Authors often create characters they simply can't bear to give up. I think it is pretty clear that western historical author Geralyn Dawson had so much fun with the McBride Menaces in The Bad Luck Wedding Dress that she simply had to do a sequel. Moreover, she had a hero waiting for his own story and his own happy ending. Hence The Bad Luck Wedding Cake.
Readers who read and enjoyed The Bad Luck Wedding Dress may well want to read The Bad Luck Wedding Cake. The uninitiated may want to hesitate a bit. Unfortunately, this is one instance where a reader without prior knowledge of the characters and situation could be somewhat at sea. I say this because I, who had read TBLWD when it was published, found it sometimes hard to understand the behavior and motivations of the hero.
The hero is Tye McBride who also happens to have inherited the title Viscount Wexford (not "of Wexford" please.) His inheritance had been a salient factor in the tragedy that precipitated the action in The Wedding Dress. But Dawson never really explains how it came about or what it entailed (other than a few statements that there was money involved for Tye's first born child.) And, thanks to encroaching age, I simply couldn't remember many details. One time that I felt at sea.
The heroine is Claire Donovan. She has come to Fort Worth (still a frontier town in 1880) to flee an unwanted marriage that was being forced on her by her family. The daughter of a successful baker, she has decided to open up a bakery/confectionery shop and has rented a storefront owned by Tye's brother, Trace. Trace and his relatively new although already pregnant wife Jenny have gone on a belated honeymoon (folks did not take Caribbean cruises for pleasure in 1880) and have left his three daughters in their uncle's care. Tye and his nieces are residing in the quarters above the store since the appearance of ripe tomatoes led to a fight which has necessitated extensive painting work in their house.
Which brings us to the McBride Menaces, the three girls so named because their actions are likely to bring disaster in their trail. Emma, Maribeth and Katrina mostly mean well; but somehow their good intentions combined with their daring lead to trouble on a frighteningly regular basis. But Tye adores his nieces and insists on calling them his Blessings rather than the Menaces. If you like precocious and somewhat bratty kid characters, the Menaces will be just your cup of tea.
Tye meets Claire when he is awakened one morning by a horrible smell. His first thought is that "the Blessings" have cooked the puppy he just gave them.
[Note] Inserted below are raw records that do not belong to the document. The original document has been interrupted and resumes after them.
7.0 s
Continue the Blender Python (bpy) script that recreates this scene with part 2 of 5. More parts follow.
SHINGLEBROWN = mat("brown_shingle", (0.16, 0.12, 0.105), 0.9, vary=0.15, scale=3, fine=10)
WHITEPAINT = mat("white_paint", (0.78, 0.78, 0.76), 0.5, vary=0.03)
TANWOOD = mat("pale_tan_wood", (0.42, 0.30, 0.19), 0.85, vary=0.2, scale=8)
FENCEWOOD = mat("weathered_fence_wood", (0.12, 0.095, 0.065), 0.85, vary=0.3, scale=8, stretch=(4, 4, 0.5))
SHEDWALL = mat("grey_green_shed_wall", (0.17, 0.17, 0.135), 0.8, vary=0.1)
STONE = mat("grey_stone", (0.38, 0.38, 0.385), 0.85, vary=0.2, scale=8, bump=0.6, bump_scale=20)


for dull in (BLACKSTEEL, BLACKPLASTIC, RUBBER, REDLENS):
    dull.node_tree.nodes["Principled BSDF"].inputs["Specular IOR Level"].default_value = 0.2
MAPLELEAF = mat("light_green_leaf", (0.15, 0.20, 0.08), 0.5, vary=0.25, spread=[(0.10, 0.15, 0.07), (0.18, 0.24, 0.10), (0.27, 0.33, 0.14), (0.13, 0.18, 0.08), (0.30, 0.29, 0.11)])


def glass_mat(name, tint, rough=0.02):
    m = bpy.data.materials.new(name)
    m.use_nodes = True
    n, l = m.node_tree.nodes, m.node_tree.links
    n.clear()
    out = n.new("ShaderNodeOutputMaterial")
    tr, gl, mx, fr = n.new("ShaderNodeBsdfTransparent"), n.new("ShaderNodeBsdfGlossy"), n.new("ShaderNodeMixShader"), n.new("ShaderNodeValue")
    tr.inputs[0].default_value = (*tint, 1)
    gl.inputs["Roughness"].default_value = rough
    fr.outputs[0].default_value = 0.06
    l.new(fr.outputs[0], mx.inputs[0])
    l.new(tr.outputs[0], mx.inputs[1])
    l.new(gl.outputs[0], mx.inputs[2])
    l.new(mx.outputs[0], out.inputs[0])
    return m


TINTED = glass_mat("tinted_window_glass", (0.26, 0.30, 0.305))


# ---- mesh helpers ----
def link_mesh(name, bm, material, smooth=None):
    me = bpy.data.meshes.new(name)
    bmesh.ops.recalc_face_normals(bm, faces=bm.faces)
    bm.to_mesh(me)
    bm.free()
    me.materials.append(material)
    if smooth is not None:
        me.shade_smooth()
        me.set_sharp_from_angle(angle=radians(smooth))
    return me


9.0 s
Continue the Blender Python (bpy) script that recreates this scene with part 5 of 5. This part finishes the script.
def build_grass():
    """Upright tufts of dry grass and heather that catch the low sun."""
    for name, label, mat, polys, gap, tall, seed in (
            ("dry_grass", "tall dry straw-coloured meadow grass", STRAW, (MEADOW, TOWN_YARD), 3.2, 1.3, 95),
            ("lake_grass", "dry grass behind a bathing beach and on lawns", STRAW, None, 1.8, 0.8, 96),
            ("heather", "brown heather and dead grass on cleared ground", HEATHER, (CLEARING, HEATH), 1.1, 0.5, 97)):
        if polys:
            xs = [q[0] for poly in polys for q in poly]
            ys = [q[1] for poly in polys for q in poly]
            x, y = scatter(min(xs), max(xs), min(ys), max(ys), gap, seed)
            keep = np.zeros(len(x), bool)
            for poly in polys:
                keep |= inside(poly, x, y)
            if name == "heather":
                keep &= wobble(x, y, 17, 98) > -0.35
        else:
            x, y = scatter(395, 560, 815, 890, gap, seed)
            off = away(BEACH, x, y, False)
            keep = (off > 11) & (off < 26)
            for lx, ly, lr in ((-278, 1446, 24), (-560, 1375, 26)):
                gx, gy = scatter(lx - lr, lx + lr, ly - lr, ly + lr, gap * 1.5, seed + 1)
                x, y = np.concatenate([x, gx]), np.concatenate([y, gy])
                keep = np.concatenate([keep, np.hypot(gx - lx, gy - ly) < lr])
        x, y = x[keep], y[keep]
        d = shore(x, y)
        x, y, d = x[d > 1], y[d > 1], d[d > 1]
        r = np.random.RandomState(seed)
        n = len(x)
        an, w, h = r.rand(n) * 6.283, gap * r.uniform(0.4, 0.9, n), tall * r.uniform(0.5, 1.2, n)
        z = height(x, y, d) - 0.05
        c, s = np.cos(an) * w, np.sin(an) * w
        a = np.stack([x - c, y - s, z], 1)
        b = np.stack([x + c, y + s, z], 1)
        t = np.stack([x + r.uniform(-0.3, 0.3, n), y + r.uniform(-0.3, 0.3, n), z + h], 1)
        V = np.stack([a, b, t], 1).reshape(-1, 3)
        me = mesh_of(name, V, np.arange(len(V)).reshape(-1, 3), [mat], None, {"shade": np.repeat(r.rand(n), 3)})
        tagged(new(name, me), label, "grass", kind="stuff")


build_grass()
But when he explores, he finds that the smell emanates from Claire's kitchen. She is making up a batch of "Magic," that ingredient which has led to the Donovans' success as bakers. Tye is immediately smitten by the beauteous Claire and becomes convinced that the "Magic"
is in some way an aphrodisiac.
The plot is both complex and simple; simple in that the hero believes his past actions have precluded him from love and marriage, is attracted to Claire, and then finds himself forced by circumstances to marry her. (I don't feel that this is spoiler material despite the fact that this development occurs two-thirds into the book; the blurb emphasizes this
plot element.) There was little character consistency here. At the beginning Tye is simply charming and then he turns into an angst-filled jerk at the end.
But the plot is also convoluted, including as it does the attempts of the Menaces to fix up their uncle with the doctor's daughter, to both their dismay; the doctor's wife's matchmaking attempts when Tye's title is discovered; the efforts of all the eligible women in Fort Worth to woo the local lord; the arrival of Claire's family from Galveston where her decamping on her wedding day destroyed the "magical" reputation of
the Donovan's cakes and led to bankruptcy; the appearance of the rejected fiancÚ who tries to force Claire into marriage, and much more as well.
Geralyn Dawson has garnered a reputation for writing humorous western historicals and there are certainly plenty of funny scenes here. But, for this reader at least, the humor seems forced whereas in her other books, it seemed to flow from the story. Or maybe I just didn't find "the Menaces" funny this time around.
And finally, there were just too many anachronisms and errors for me. I know I am probably super-sensitive to such problems, but I am convinced there are many other readers who want their historical romances to be at least minimally accurate.
Sequels can be fun and lord knows they are popular. But this is one instance where I think an author should not have tried to keep her characters alive. Dawson is a talented writer who, with The Bad Luck Wedding Cake, has produced a romance that is no more than acceptable.